Captive or aero mechanical integrity tests allows a verification of aspects such as the mechanical, structural and electrical compatibility between the missile and the aircraft, and whether vibrations, strain, stress, etc. are within design levels.
Only after the missile is proven in captive flight trials can it be fired from an aircraft.
Disclosing news of Phase 1 of the captive flight trails which have come after about four years of planning and certification, senior officials said the trials would cover the entire flight envelope of the Su-30MKI, including attaining the fighter’s altitude ceiling of 18 km and a speed of 1.8 Mach, and undertaking the various complicated manoeuvres that the aircraft is designed for. The trials are likely to involve around 15 sorties.
Though the missile has been indigenously developed, Astra currently depends on a Russian launcher and seeker head. The seeker is yet to be integrated with the missile’s radar, algorithms, etc.

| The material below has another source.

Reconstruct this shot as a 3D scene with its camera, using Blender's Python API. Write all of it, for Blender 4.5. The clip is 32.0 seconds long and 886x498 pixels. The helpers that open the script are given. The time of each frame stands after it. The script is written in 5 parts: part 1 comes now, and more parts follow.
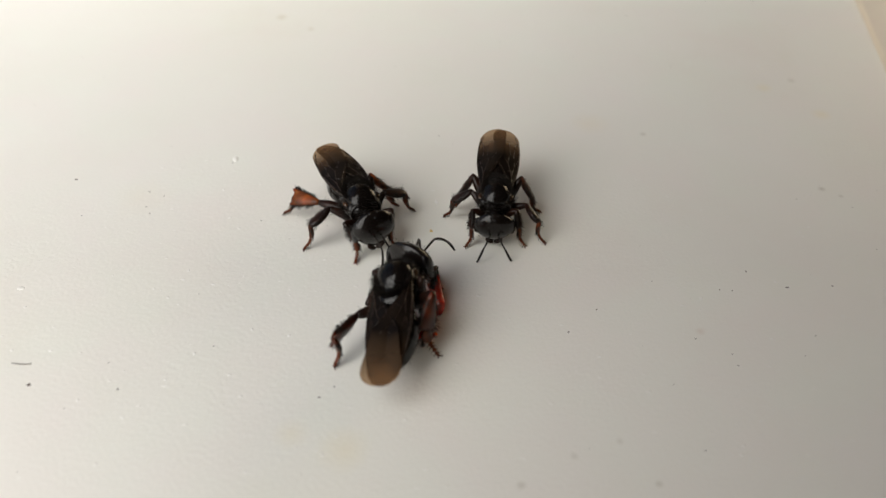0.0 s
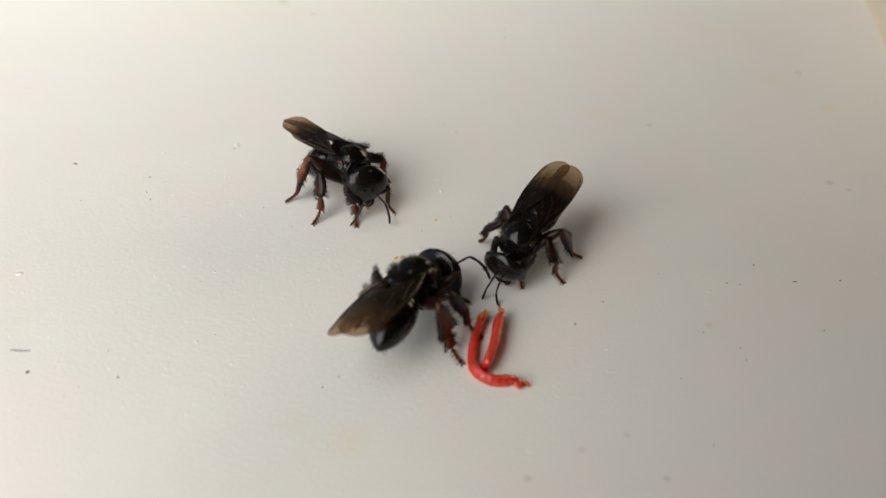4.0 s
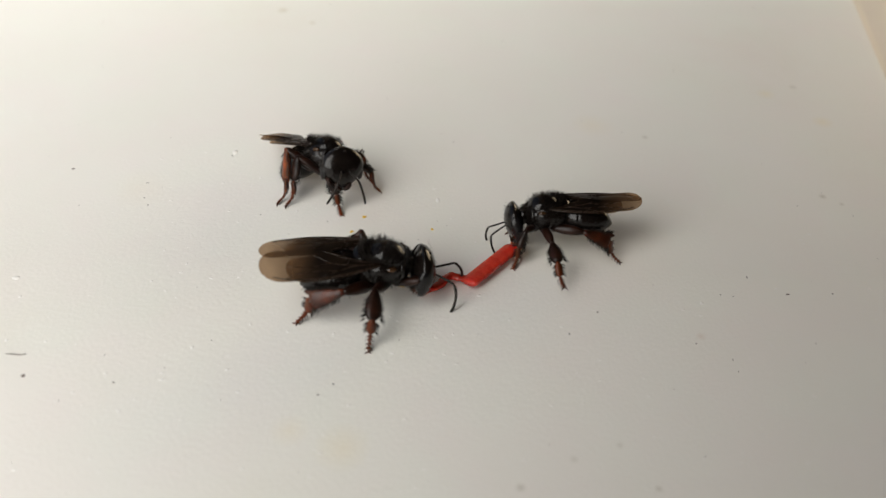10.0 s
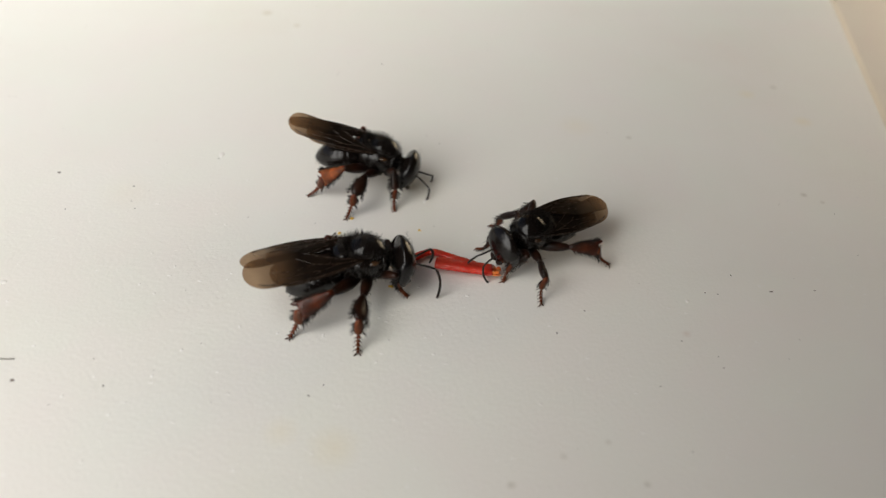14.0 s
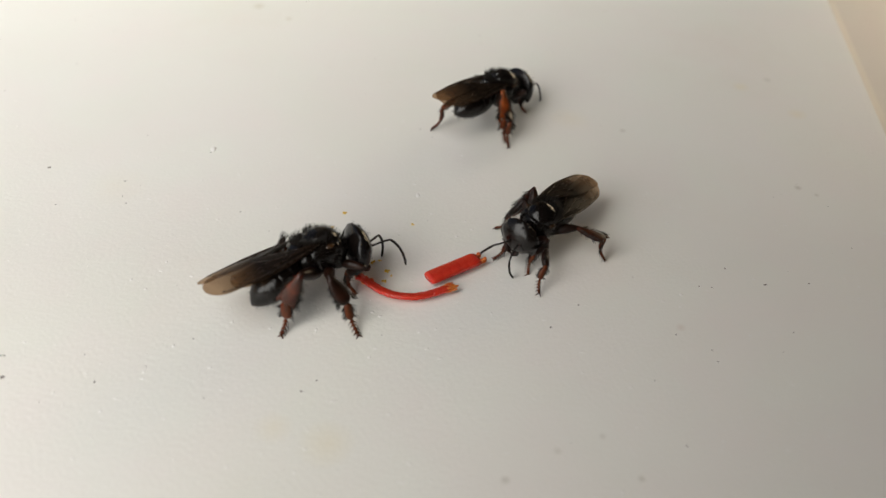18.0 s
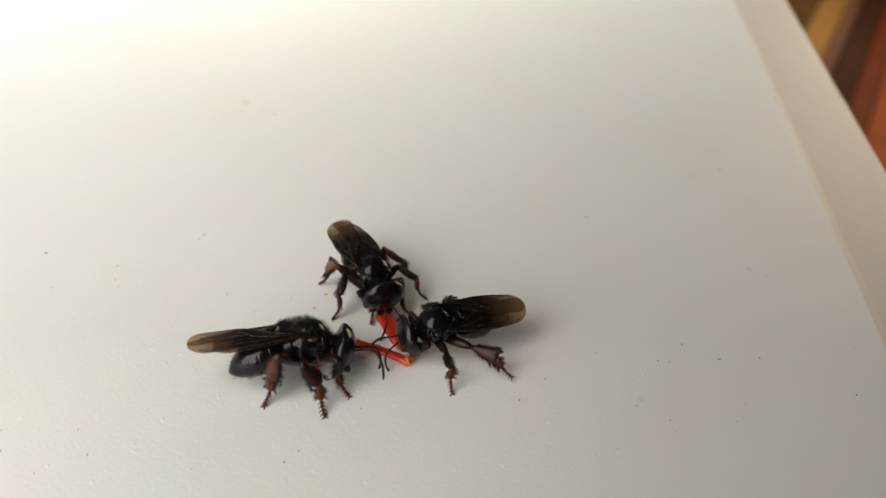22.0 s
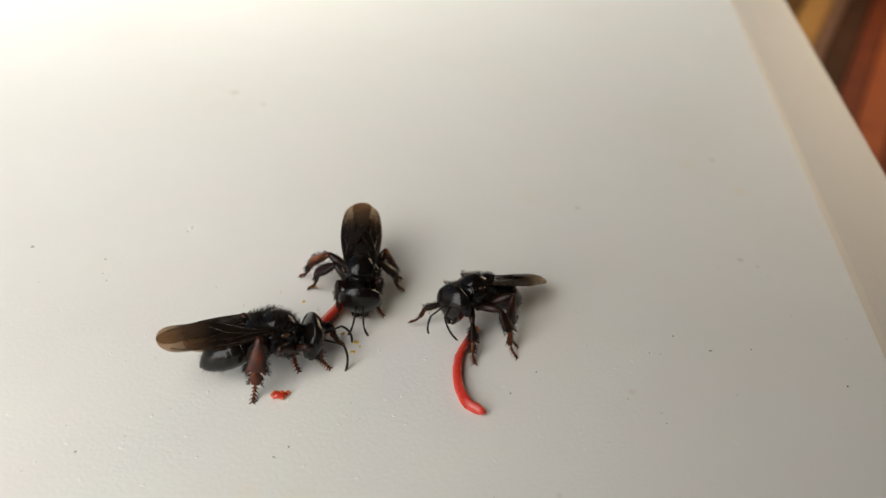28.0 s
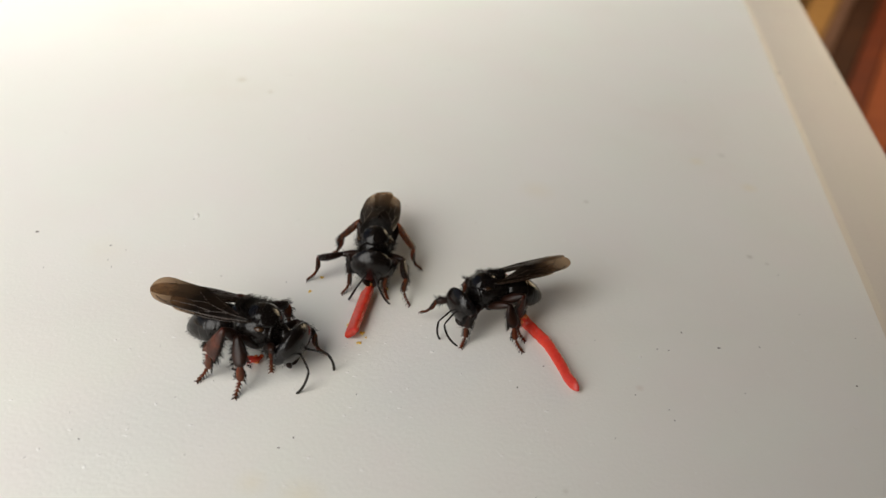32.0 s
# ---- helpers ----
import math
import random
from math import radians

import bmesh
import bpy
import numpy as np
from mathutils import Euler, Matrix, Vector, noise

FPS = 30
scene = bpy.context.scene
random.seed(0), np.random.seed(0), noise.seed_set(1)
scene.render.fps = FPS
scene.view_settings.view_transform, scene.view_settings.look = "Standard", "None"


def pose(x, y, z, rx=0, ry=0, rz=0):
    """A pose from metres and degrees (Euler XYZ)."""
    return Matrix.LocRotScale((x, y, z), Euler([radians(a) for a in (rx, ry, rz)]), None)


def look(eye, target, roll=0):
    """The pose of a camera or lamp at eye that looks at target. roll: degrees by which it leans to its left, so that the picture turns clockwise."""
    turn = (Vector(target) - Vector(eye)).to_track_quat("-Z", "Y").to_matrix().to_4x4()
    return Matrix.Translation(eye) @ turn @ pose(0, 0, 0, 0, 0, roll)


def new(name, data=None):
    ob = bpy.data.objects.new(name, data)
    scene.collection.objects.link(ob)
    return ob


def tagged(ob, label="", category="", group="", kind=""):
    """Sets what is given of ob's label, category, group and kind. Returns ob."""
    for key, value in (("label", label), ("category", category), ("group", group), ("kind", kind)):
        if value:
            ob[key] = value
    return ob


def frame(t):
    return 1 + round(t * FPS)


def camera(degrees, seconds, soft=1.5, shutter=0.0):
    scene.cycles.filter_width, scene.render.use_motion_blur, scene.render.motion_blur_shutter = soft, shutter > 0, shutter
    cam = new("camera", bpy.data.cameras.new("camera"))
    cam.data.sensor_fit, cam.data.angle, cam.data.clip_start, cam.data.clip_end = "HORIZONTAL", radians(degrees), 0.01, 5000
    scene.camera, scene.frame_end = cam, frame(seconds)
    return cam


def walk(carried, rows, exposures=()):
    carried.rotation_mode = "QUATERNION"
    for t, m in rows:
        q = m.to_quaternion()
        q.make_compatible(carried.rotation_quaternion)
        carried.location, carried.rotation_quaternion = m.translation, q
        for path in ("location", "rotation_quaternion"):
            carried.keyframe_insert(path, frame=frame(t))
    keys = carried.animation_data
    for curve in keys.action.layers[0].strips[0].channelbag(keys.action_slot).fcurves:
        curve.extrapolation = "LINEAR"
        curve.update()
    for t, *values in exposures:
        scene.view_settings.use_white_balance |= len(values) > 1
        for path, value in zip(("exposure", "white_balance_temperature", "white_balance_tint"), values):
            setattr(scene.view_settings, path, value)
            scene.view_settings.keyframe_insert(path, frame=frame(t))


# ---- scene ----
# ---- the camera and its path (metres, degrees) ----
cam = camera(54.0, 32.0, soft=1.4, shutter=0.5)
cam.data.dof.use_dof, cam.data.dof.focus_distance, cam.data.dof.aperture_fstop = True, 0.0515, 45.0
walk(cam, [(t, pose(x, y, z, rx, ry, rz)) for t, x, y, z, rx, ry, rz in [
    (0.0, 0.00000, -0.03924, 0.03412, 49.000, -0.000, 0.000),
    (0.5, -0.00010, -0.03917, 0.03408, 49.214, -0.081, -0.124),
    (1.0, -0.00019, -0.03910, 0.03404, 49.150, -0.162, -0.181),
    (1.5, -0.00030, -0.03902, 0.03398, 48.967, -0.313, -0.184),
    (2.0, -0.00040, -0.03895, 0.03391, 48.848, -0.464, -0.061),
    (2.5, -0.00051, -0.03887, 0.03384, 48.826, -0.614, 0.222),
    (3.0, -0.00061, -0.03879, 0.03378, 48.664, -0.765, 0.102),
    (3.5, -0.00066, -0.03878, 0.03375, 48.457, -0.788, -0.021),
    (5.5, -0.00086, -0.03872, 0.03363, 48.088, -0.880, 0.684),
    (6.0, -0.00091, -0.03871, 0.03361, 48.051, -0.903, 0.490),
    (6.5, -0.00086, -0.03874, 0.03365, 48.128, -0.976, 0.326),
    (7.0, -0.00081, -0.03876, 0.03370, 48.090, -1.049, 0.386),
    (7.5, -0.00076, -0.03879, 0.03375, 48.234, -1.121, 0.691),
    (8.0, -0.00071, -0.03882, 0.03379, 48.540, -1.194, 0.780),
    (8.5, -0.00066, -0.03884, 0.03384, 48.743, -1.266, 0.255),
    (9.0, -0.00061, -0.03887, 0.03389, 48.733, -1.339, -0.121),
    (9.5, -0.00067, -0.03892, 0.03392, 48.817, -1.426, 0.128),
    (10.0, -0.00073, -0.03898, 0.03395, 48.857, -1.512, 0.308),
    (10.5, -0.00079, -0.03903, 0.03398, 48.967, -1.599, 0.343),
    (11.0, -0.00086, -0.03908, 0.03401, 49.002, -1.685, 0.072),
    (11.5, -0.00092, -0.03914, 0.03404, 49.110, -1.772, -0.338),
    (12.0, -0.00098, -0.03919, 0.03407, 49.217, -1.859, -0.528),
    (12.5, -0.00104, -0.03924, 0.03410, 49.234, -1.945, -0.646),
    (13.0, -0.00110, -0.03930, 0.03413, 49.208, -2.032, -0.583),
    (13.5, -0.00108, -0.03928, 0.03413, 49.160, -1.977, -0.785),
    (14.0, -0.00106, -0.03926, 0.03413, 48.988, -1.921, -0.889),
    (14.5, -0.00104, -0.03923, 0.03412, 48.881, -1.866, -0.535),
    (16.5, -0.00095, -0.03915, 0.03411, 48.585, -1.646, -0.761),
    (17.0, -0.00092, -0.03913, 0.03411, 48.770, -1.590, -0.404),
    (17.5, -0.00094, -0.03910, 0.03406, 48.743, -1.788, -1.723),
    (18.0, -0.00096, -0.03907, 0.03400, 48.592, -1.985, -1.280),
    (18.5, -0.00098, -0.03904, 0.03395, 48.623, -2.182, -1.197),
    (19.0, -0.00099, -0.03901, 0.03390, 48.827, -2.380, -1.110),
    (19.5, -0.00110, -0.03916, 0.03399, 48.987, -2.495, -1.321),
    (20.0, -0.00120, -0.03932, 0.03408, 49.461, -2.610, -1.439),
    (20.5, -0.00085, -0.04064, 0.03522, 50.571, -2.350, -1.391),
    (21.0, -0.00102, -0.04195, 0.03603, 52.597, -2.406, -1.599),
    (21.5, -0.00093, -0.04195, 0.03607, 53.889, -2.516, -2.193),
    (22.0, -0.00084, -0.04209, 0.03600, 54.325, -2.616, -2.525),
    (22.5, -0.00074, -0.04197, 0.03597, 53.962, -2.574, -2.916),
    (23.0, -0.00064, -0.04186, 0.03594, 53.713, -2.533, -2.700),
    (23.5, -0.00054, -0.04175, 0.03591, 53.746, -2.491, -2.445),
    (24.0, -0.00044, -0.04164, 0.03587, 53.663, -2.449, -2.613),
    (24.5, -0.00047, -0.04163, 0.03590, 53.582, -2.483, -2.663),
    (25.0, -0.00050, -0.04163, 0.03592, 53.652, -2.517, -2.744),
    (25.5, -0.00053, -0.04163, 0.03595, 53.741, -2.551, -2.965),
    (27.5, -0.00065, -0.04161, 0.03605, 53.528, -2.686, -3.141),
    (28.0, -0.00069, -0.04161, 0.03608, 53.493, -2.720, -3.061),
    (28.5, -0.00080, -0.04155, 0.03599, 53.328, -2.884, -3.064),
    (29.0, -0.00091, -0.04149, 0.03590, 53.219, -3.049, -2.673),
    (29.5, -0.00103, -0.04143, 0.03581, 53.108, -3.213, -2.706),
    (30.0, -0.00114, -0.04137, 0.03572, 53.060, -3.377, -2.762),
    (30.5, -0.00113, -0.04134, 0.03574, 53.022, -3.395, -2.687),
    (31.0, -0.00111, -0.04131, 0.03576, 52.912, -3.413, -2.720),
    (31.5, -0.00110, -0.04128, 0.03579, 52.859, -3.431, -2.537),
    (32.0, -0.00109, -0.04124, 0.03581, 52.910, -3.448, -2.425),
]])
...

Officials said Astra has been designed to pull a latax (lateral acceleration) of 40g. (40 times the acceleration due to gravity).
The second phase of the trials -- avionics integrity tests -- are expected early next year and will involve the integration of the missile’s avionics with that of the aircraft, and a dialoguing between the cockpit and the missile. Officials also disclosed that “some guided flights with a seeker to check for guidance will take place early next year.” The actual firing of Astra from the Su-30MKI is expected in July-August 2010.
Astra is to be initially fitted on the Su-30MKI and the Mirage 2000, with the Tejas Light Combat Aircraft and the MiG-29 scheduled to be equipped with it later.